begin

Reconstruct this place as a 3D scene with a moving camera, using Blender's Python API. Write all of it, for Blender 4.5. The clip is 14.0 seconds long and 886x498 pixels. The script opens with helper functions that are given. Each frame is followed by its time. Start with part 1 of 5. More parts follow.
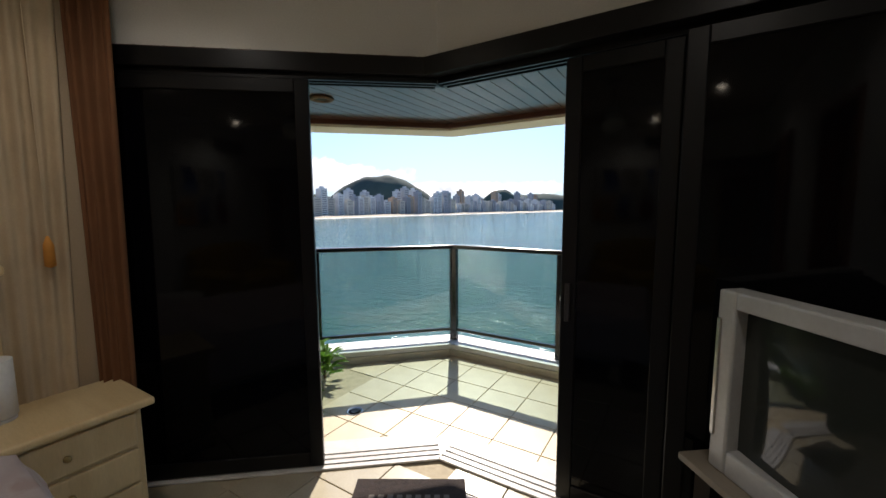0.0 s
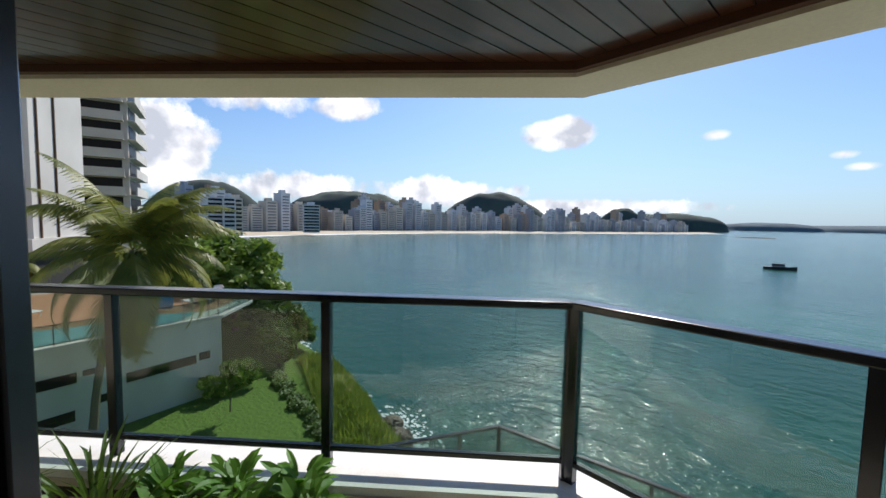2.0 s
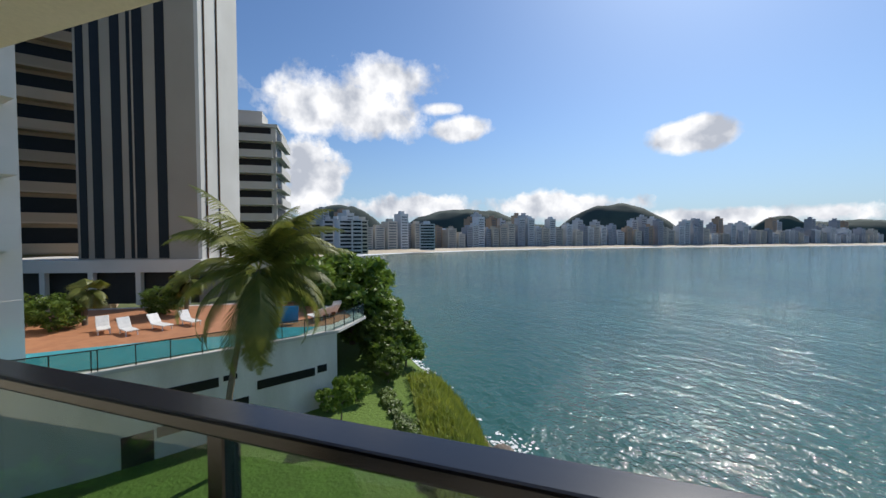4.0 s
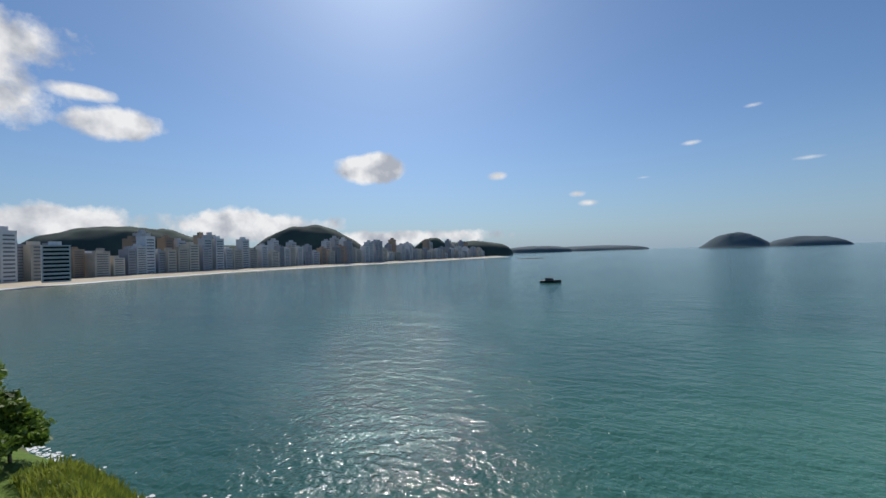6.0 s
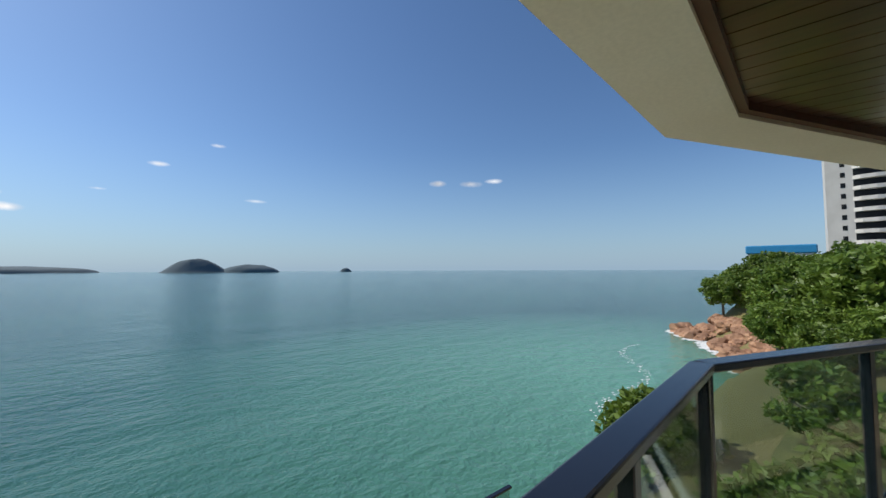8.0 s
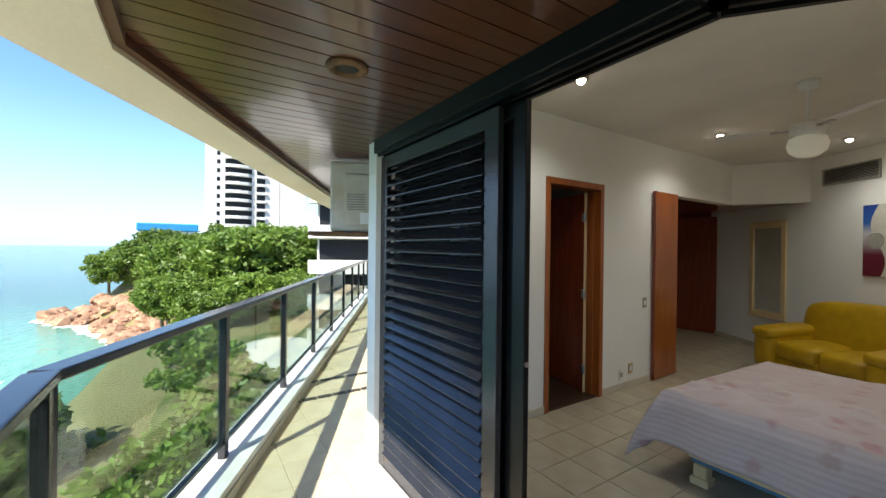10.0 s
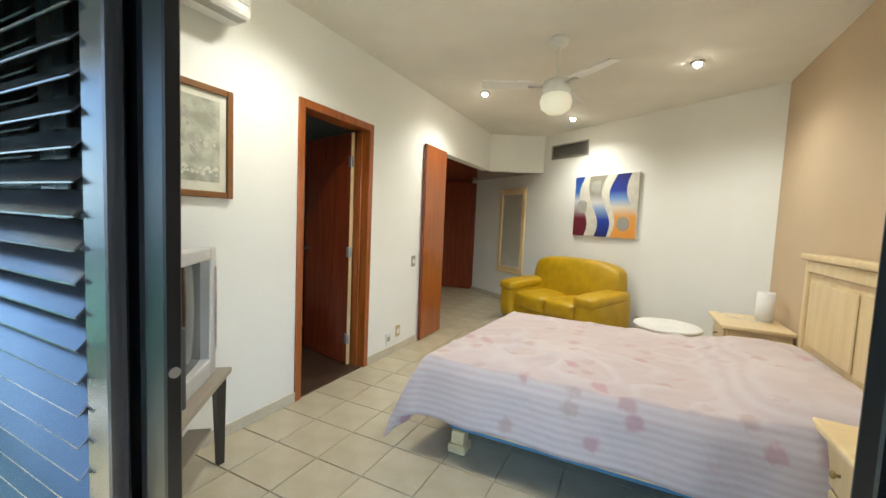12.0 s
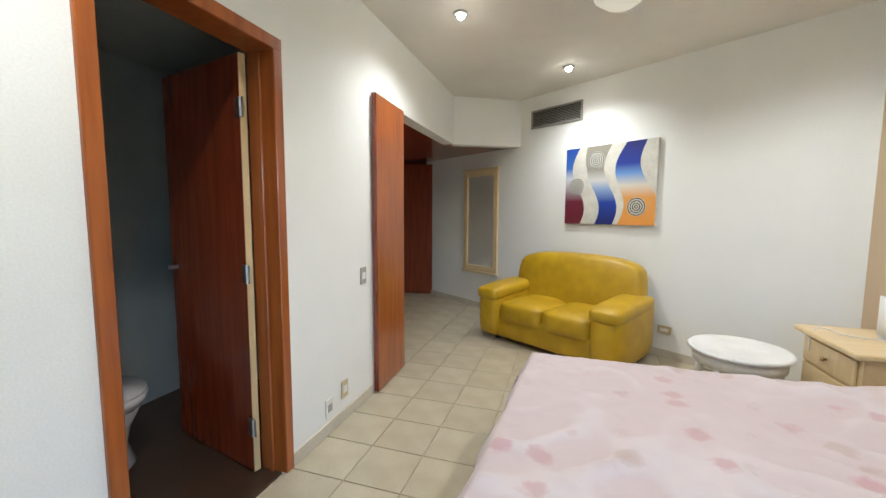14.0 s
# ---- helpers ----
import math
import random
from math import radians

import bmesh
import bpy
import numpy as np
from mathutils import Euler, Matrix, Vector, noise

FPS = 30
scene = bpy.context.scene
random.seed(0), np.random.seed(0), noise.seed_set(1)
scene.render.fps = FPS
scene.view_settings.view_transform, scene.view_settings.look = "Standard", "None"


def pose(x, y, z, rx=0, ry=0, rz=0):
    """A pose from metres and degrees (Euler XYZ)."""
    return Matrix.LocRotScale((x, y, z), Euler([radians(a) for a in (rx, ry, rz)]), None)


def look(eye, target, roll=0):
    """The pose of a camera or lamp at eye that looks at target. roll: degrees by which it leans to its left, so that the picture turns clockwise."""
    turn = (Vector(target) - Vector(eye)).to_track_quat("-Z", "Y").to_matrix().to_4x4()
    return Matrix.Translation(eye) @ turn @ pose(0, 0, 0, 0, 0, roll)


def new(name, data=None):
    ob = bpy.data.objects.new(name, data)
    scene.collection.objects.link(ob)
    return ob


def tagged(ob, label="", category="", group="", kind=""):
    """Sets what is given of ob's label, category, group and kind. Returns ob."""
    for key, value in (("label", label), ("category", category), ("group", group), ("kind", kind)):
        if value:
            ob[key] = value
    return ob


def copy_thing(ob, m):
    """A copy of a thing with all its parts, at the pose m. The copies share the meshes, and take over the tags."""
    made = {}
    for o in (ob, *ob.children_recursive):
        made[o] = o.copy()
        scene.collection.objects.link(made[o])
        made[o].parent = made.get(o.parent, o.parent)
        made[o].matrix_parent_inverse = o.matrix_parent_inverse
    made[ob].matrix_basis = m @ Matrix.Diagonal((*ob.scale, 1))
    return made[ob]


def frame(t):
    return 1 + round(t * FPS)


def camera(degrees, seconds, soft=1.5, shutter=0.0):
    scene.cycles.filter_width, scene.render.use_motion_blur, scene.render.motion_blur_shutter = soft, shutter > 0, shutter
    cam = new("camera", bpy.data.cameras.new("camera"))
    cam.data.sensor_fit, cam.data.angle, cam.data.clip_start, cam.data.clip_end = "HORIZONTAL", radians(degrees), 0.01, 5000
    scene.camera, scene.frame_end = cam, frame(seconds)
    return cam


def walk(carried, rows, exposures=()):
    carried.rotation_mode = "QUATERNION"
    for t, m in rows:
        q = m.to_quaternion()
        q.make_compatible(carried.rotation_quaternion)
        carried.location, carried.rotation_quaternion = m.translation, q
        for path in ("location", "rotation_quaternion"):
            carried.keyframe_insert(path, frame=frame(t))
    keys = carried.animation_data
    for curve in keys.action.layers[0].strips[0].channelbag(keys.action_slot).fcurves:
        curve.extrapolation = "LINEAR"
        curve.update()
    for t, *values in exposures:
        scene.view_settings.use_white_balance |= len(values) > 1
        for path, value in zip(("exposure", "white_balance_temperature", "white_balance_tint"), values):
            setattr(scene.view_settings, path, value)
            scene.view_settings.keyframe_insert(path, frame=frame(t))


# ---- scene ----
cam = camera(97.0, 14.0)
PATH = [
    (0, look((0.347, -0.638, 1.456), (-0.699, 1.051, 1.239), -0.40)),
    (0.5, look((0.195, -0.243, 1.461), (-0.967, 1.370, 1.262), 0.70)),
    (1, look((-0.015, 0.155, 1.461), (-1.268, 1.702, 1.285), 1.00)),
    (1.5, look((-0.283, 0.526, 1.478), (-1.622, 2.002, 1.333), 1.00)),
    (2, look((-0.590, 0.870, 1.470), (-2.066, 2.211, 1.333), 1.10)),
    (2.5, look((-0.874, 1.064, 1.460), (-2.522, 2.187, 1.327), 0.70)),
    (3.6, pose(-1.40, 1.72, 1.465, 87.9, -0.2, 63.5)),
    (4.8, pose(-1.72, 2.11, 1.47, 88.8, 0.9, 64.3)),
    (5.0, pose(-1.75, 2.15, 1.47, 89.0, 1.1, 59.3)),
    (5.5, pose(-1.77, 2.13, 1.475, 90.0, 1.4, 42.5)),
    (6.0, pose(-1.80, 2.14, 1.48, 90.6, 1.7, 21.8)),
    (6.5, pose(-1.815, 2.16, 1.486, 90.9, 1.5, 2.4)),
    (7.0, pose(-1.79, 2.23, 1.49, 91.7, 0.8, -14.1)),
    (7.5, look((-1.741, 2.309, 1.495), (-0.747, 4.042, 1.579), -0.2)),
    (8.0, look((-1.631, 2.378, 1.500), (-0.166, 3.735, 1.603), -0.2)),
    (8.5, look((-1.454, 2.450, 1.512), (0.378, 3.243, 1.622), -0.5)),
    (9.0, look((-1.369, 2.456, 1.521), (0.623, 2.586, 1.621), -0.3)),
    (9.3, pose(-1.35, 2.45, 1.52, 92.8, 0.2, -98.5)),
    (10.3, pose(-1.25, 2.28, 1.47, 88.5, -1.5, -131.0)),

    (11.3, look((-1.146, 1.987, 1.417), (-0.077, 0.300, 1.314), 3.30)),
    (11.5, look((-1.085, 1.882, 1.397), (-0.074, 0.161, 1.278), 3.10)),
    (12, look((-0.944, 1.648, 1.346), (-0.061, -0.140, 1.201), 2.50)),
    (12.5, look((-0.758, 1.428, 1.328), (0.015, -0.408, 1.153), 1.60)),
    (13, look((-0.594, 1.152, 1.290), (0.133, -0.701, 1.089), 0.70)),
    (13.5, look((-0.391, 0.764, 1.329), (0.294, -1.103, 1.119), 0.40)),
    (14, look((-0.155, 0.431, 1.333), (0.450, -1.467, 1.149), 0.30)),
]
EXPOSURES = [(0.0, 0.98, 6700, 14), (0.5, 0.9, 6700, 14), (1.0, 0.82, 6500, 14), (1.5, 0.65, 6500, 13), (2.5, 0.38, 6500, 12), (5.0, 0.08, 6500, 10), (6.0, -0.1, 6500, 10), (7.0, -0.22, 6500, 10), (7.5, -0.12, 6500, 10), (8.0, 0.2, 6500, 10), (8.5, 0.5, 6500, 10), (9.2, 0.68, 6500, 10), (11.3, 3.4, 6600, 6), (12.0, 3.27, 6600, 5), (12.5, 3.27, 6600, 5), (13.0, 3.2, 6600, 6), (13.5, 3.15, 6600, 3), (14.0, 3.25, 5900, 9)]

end

▸ Short exercise:
Produce an exact copy of each line of data, skipping embedded images.

▸ Written answer:
Reconstruct this place as a 3D scene with a moving camera, using Blender's Python API. Write all of it, for Blender 4.5. The clip is 14.0 seconds long and 886x498 pixels. The script opens with helper functions that are given. Each frame is followed by its time. Start with part 1 of 5. More parts follow.
0.0 s
2.0 s
4.0 s
6.0 s
8.0 s
10.0 s
12.0 s
14.0 s
# ---- helpers ----
import math
import random
from math import radians

import bmesh
import bpy
import numpy as np
from mathutils import Euler, Matrix, Vector, noise

FPS = 30
scene = bpy.context.scene
random.seed(0), np.random.seed(0), noise.seed_set(1)
scene.render.fps = FPS
scene.view_settings.view_transform, scene.view_settings.look = "Standard", "None"


def pose(x, y, z, rx=0, ry=0, rz=0):
    """A pose from metres and degrees (Euler XYZ)."""
    return Matrix.LocRotScale((x, y, z), Euler([radians(a) for a in (rx, ry, rz)]), None)


def look(eye, target, roll=0):
    """The pose of a camera or lamp at eye that looks at target. roll: degrees by which it leans to its left, so that the picture turns clockwise."""
    turn = (Vector(target) - Vector(eye)).to_track_quat("-Z", "Y").to_matrix().to_4x4()
    return Matrix.Translation(eye) @ turn @ pose(0, 0, 0, 0, 0, roll)


def new(name, data=None):
    ob = bpy.data.objects.new(name, data)
    scene.collection.objects.link(ob)
    return ob


def tagged(ob, label="", category="", group="", kind=""):
    """Sets what is given of ob's label, category, group and kind. Returns ob."""
    for key, value in (("label", label), ("category", category), ("group", group), ("kind", kind)):
        if value:
            ob[key] = value
    return ob


def copy_thing(ob, m):
    """A copy of a thing with all its parts, at the pose m. The copies share the meshes, and take over the tags."""
    made = {}
    for o in (ob, *ob.children_recursive):
        made[o] = o.copy()
        scene.collection.objects.link(made[o])
        made[o].parent = made.get(o.parent, o.parent)
        made[o].matrix_parent_inverse = o.matrix_parent_inverse
    made[ob].matrix_basis = m @ Matrix.Diagonal((*ob.scale, 1))
    return made[ob]


def frame(t):
    return 1 + round(t * FPS)


def camera(degrees, seconds, soft=1.5, shutter=0.0):
    scene.cycles.filter_width, scene.render.use_motion_blur, scene.render.motion_blur_shutter = soft, shutter > 0, shutter
    cam = new("camera", bpy.data.cameras.new("camera"))
    cam.data.sensor_fit, cam.data.angle, cam.data.clip_start, cam.data.clip_end = "HORIZONTAL", radians(degrees), 0.01, 5000
    scene.camera, scene.frame_end = cam, frame(seconds)
    return cam


def walk(carried, rows, exposures=()):
    carried.rotation_mode = "QUATERNION"
    for t, m in rows:
        q = m.to_quaternion()
        q.make_compatible(carried.rotation_quaternion)
        carried.location, carried.rotation_quaternion = m.translation, q
        for path in ("location", "rotation_quaternion"):
            carried.keyframe_insert(path, frame=frame(t))
    keys = carried.animation_data
    for curve in keys.action.layers[0].strips[0].channelbag(keys.action_slot).fcurves:
        curve.extrapolation = "LINEAR"
        curve.update()
    for t, *values in exposures:
        scene.view_settings.use_white_balance |= len(values) > 1
        for path, value in zip(("exposure", "white_balance_temperature", "white_balance_tint"), values):
            setattr(scene.view_settings, path, value)
            scene.view_settings.keyframe_insert(path, frame=frame(t))


# ---- scene ----
cam = camera(97.0, 14.0)
PATH = [
    (0, look((0.347, -0.638, 1.456), (-0.699, 1.051, 1.239), -0.40)),
    (0.5, look((0.195, -0.243, 1.461), (-0.967, 1.370, 1.262), 0.70)),
    (1, look((-0.015, 0.155, 1.461), (-1.268, 1.702, 1.285), 1.00)),
    (1.5, look((-0.283, 0.526, 1.478), (-1.622, 2.002, 1.333), 1.00)),
    (2, look((-0.590, 0.870, 1.470), (-2.066, 2.211, 1.333), 1.10)),
    (2.5, look((-0.874, 1.064, 1.460), (-2.522, 2.187, 1.327), 0.70)),
    (3.6, pose(-1.40, 1.72, 1.465, 87.9, -0.2, 63.5)),
    (4.8, pose(-1.72, 2.11, 1.47, 88.8, 0.9, 64.3)),
    (5.0, pose(-1.75, 2.15, 1.47, 89.0, 1.1, 59.3)),
    (5.5, pose(-1.77, 2.13, 1.475, 90.0, 1.4, 42.5)),
    (6.0, pose(-1.80, 2.14, 1.48, 90.6, 1.7, 21.8)),
    (6.5, pose(-1.815, 2.16, 1.486, 90.9, 1.5, 2.4)),
    (7.0, pose(-1.79, 2.23, 1.49, 91.7, 0.8, -14.1)),
    (7.5, look((-1.741, 2.309, 1.495), (-0.747, 4.042, 1.579), -0.2)),
    (8.0, look((-1.631, 2.378, 1.500), (-0.166, 3.735, 1.603), -0.2)),
    (8.5, look((-1.454, 2.450, 1.512), (0.378, 3.243, 1.622), -0.5)),
    (9.0, look((-1.369, 2.456, 1.521), (0.623, 2.586, 1.621), -0.3)),
    (9.3, pose(-1.35, 2.45, 1.52, 92.8, 0.2, -98.5)),
    (10.3, pose(-1.25, 2.28, 1.47, 88.5, -1.5, -131.0)),

    (11.3, look((-1.146, 1.987, 1.417), (-0.077, 0.300, 1.314), 3.30)),
    (11.5, look((-1.085, 1.882, 1.397), (-0.074, 0.161, 1.278), 3.10)),
    (12, look((-0.944, 1.648, 1.346), (-0.061, -0.140, 1.201), 2.50)),
    (12.5, look((-0.758, 1.428, 1.328), (0.015, -0.408, 1.153), 1.60)),
    (13, look((-0.594, 1.152, 1.290), (0.133, -0.701, 1.089), 0.70)),
    (13.5, look((-0.391, 0.764, 1.329), (0.294, -1.103, 1.119), 0.40)),
    (14, look((-0.155, 0.431, 1.333), (0.450, -1.467, 1.149), 0.30)),
]
EXPOSURES = [(0.0, 0.98, 6700, 14), (0.5, 0.9, 6700, 14), (1.0, 0.82, 6500, 14), (1.5, 0.65, 6500, 13), (2.5, 0.38, 6500, 12), (5.0, 0.08, 6500, 10), (6.0, -0.1, 6500, 10), (7.0, -0.22, 6500, 10), (7.5, -0.12, 6500, 10), (8.0, 0.2, 6500, 10), (8.5, 0.5, 6500, 10), (9.2, 0.68, 6500, 10), (11.3, 3.4, 6600, 6), (12.0, 3.27, 6600, 5), (12.5, 3.27, 6600, 5), (13.0, 3.2, 6600, 6), (13.5, 3.15, 6600, 3), (14.0, 3.25, 5900, 9)]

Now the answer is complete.